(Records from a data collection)
========

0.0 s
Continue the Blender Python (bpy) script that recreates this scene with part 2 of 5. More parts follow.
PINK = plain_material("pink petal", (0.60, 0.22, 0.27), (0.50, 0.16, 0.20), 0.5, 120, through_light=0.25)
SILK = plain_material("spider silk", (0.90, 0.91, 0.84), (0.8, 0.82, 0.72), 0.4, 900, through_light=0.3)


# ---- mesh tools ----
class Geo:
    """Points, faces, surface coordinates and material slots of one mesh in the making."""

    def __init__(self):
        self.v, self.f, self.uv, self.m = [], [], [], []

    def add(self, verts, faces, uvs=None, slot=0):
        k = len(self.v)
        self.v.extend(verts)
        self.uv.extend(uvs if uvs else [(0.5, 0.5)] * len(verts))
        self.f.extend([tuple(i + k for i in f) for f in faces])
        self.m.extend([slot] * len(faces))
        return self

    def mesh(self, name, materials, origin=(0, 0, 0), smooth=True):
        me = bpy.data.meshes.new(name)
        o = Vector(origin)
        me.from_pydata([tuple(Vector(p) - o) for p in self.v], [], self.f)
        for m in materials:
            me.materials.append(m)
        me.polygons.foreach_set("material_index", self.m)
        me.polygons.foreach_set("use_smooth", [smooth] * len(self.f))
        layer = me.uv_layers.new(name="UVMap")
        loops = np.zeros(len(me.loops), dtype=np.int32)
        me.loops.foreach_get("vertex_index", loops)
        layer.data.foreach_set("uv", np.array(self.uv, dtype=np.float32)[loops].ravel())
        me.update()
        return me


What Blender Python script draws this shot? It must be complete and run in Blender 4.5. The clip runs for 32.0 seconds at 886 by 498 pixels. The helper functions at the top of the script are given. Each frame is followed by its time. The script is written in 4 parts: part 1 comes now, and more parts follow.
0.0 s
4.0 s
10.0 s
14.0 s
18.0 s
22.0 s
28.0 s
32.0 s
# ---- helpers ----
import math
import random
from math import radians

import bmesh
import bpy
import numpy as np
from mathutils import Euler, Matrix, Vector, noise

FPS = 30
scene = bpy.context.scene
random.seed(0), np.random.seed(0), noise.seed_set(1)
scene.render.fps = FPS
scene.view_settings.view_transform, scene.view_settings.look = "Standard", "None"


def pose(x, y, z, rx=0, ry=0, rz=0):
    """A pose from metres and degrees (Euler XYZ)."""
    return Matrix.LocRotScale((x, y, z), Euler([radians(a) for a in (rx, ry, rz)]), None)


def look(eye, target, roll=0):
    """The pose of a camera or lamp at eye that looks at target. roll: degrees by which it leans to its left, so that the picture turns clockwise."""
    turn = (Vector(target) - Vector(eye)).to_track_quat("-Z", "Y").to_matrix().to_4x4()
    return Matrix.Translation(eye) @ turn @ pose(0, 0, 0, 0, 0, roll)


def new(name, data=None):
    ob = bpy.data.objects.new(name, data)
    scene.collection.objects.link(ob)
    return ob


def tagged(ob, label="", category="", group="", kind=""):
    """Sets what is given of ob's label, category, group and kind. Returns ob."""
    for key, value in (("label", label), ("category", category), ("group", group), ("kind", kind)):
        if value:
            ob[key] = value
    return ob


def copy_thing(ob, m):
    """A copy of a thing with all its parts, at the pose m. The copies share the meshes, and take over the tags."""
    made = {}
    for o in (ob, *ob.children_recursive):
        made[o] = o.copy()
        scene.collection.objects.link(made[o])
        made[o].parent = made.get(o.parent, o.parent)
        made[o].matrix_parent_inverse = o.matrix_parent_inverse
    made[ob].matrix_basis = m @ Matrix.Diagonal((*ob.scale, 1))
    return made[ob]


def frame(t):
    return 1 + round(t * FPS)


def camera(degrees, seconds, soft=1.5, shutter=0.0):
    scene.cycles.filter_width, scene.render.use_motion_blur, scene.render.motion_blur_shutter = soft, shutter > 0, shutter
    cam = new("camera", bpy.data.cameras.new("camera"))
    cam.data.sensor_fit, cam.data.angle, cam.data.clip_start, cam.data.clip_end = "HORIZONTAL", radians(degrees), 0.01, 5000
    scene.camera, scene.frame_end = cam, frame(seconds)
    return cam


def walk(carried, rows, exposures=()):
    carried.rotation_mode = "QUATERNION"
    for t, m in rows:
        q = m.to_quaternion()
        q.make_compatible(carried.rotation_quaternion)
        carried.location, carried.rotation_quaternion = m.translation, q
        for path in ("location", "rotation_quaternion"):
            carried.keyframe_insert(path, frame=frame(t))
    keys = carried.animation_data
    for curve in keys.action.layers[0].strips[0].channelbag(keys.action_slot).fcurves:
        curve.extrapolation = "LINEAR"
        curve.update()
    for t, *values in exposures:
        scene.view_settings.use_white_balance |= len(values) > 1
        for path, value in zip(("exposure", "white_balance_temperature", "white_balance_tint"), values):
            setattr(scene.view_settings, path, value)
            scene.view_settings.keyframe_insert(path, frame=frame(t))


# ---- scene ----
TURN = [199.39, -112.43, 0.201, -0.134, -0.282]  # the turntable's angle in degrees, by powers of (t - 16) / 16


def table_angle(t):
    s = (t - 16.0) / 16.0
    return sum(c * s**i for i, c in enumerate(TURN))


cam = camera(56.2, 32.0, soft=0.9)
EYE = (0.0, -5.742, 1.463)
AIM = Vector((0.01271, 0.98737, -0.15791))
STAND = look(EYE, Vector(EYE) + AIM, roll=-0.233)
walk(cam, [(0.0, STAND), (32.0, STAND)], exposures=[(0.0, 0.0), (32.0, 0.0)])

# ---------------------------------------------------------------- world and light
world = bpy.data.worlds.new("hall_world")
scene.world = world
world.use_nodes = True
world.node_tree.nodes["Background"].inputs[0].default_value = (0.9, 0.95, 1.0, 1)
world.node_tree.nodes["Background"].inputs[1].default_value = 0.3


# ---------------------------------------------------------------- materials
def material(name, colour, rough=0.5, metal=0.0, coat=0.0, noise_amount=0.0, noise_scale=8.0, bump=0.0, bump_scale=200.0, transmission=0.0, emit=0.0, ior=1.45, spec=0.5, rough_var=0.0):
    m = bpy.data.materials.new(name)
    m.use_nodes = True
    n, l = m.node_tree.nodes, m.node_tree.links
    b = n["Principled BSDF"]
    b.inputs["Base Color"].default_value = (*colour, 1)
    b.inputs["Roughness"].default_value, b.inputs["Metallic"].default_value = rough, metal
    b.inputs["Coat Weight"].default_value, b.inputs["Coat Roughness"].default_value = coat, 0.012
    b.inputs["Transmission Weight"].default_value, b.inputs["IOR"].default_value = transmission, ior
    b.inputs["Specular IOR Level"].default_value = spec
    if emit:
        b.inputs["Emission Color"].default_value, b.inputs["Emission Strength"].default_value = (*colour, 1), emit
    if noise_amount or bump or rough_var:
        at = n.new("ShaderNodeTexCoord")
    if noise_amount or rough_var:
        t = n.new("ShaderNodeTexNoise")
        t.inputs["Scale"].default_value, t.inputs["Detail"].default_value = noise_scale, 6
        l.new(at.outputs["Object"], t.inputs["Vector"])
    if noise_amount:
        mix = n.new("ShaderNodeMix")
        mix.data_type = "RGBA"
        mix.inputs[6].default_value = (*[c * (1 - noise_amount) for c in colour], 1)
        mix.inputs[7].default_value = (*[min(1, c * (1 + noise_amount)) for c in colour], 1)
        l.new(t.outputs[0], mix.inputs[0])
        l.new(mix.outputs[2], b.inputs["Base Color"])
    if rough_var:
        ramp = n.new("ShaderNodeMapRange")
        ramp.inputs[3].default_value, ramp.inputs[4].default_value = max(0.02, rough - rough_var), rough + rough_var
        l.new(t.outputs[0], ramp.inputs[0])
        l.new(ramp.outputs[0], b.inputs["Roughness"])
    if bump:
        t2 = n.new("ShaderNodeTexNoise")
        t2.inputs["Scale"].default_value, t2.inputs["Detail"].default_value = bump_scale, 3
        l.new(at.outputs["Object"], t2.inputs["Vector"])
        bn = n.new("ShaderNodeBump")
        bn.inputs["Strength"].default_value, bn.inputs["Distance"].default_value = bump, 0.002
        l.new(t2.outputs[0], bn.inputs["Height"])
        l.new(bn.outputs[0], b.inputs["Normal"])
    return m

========

▶ AIM
Report the number of lines holding the string "Python", without any other words.

▶ FINAL RESULT
2